SALING HINA ADALAH KEBODOHOAN. Foto: www.netralitas.com

            Apabila Eropa mampu mengendalikan penghinaan kepada Islam dan kaum muslimin, insyaallah, aksi-aksi teror pun akan terminimalisasi. Masalah yang tersisa hanya akan seperti yang terjadi di Indonesia, yaitu dukungan berlebihan terhadap Isis, keyakinan kekhalifahan selalu baik,  dan hoax tentang kisah-kisah zaman akhir. Oleh sebab itu, Indonesia lebih mengedepankan pendidikan, pemahaman, dan penyadaran terhadap ajaran Islam sebenarnya yang rahmatan lil alamin dalam mengatasi setiap aksi-aksi terorisme.

            Apabila Eropa masih membiarkan penghinaan terhadap Islam hidup di dunia maya dan di dunia nyata, teror-teror pun akan terus terjadi karena akan ada orang Islam yang merasa tersakiti dan terhina, kemudian melakukan pembalasan dengan nyawanya sendiri. Itu adalah teror bagi korban, tetapi bernilai jihad dan syahid bagi pelakunya.

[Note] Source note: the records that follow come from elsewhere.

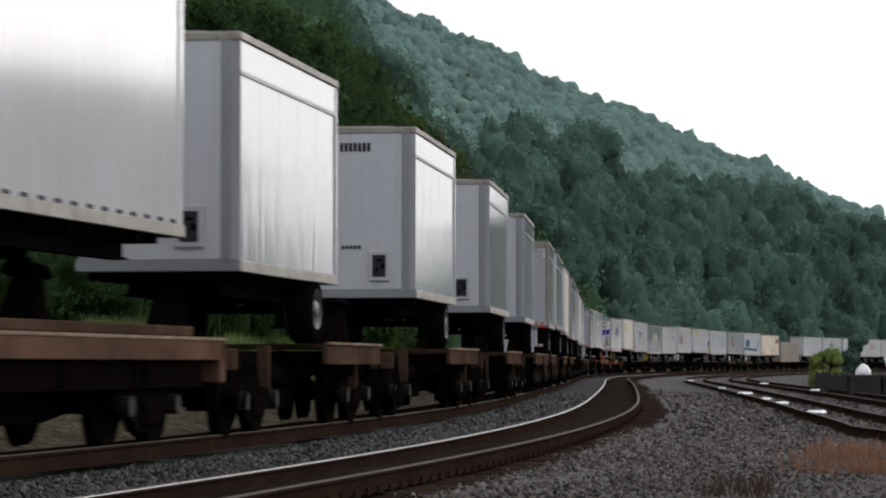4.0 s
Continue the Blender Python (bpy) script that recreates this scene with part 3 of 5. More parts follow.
def nose_boxes(e, L, rows, mat="corner"):
    """Document boxes, vents and gladhand plates on the front wall: rows of x, z, width, height."""
    ye = -L / 2
    for x, z, w, h in rows:
        p = part("front_box", boxes((x - w / 2, x + w / 2, ye - .05, ye, z - h / 2, z + h / 2), bevel=.012), M[mat], e, "small weathered box on the front wall")
        part("box_lid", boxes((x - w * .32, x + w * .32, ye - .062, ye - .05, z - h * .36, z + h * .36), bevel=.004), M[{"corner": "greyvan", "rustbox": "corner", "greyvan": "darkink"}.get(mat, mat)], p)


def lettering(n, y0, z0, w, h, gap=.3, lean=0.0):
    """Bars in place of letters."""
    cw = w / n
    out = []
    for i in range(n):
        a, b = y0 + i * cw, y0 + i * cw + cw * (1 - gap)
        d = b - a
        pieces = [(a, b)] if h < .3 or n == 1 else [(a, a + d * .55)] if i % 2 else [(a, a + d * .3), (b - d * .3, b)]     # large ones as thin bars
        out += [[(p, z0), (q, z0), (q + lean, z0 + h), (p + lean, z0 + h)] for p, q in pieces]
    return out


X = HW - .017     # just proud of a smooth side sheet
XP = HW + .0      # just proud of a ribbed one


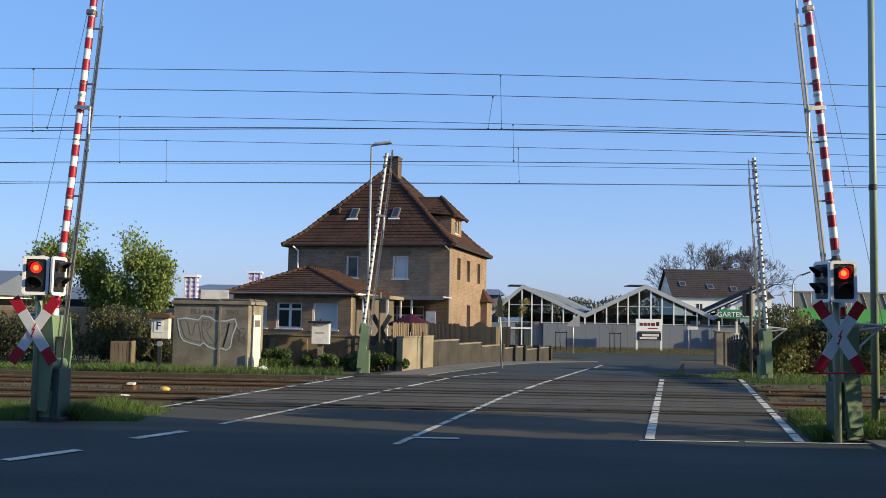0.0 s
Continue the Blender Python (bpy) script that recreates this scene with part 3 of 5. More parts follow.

Tak ada gunanya hanya menyalahkan kaum muslimin atau menyebarkan hoax bahwa Islam adalah agama teror karena pada kenyataannya dunia butuh Islam dan kaum muslimin. Dunia harus bekerja sama untuk memenuhi kebutuhan hidupnya, baik sumber daya alam maupun sumber daya manusia.

            Eropa, barat, dan anti-Islam boleh sesumbar berteriak seperti yang biasanya, “Kami baik-baik saja tanpa Islam!”

            Berteriak emosi sih boleh-boleh saja, tetapi dalam kenyataannya kan setiap pemimpin barat dan Eropa selalu berusaha mendatangi negeri-negeri muslim, termasuk ke Indonesia untuk bekerja sama dalam memenuhi kebutuhan hidupnya. Kalau merasa diri hidup “lebih baik tanpa Islam”, jangan datangi negeri-negeri muslim dan kunci mati negara-negara Eropa dari Islam serta tak perlu ada kerja sama antara barat, Eropa, dan kaum muslimin. Begitu seharusnya bersikap kalau benar-benar bisa hidup tanpa Islam. Kenyataannya tidak bisa hidup tanpa Islam karena setiap manusia saling membutuhkan.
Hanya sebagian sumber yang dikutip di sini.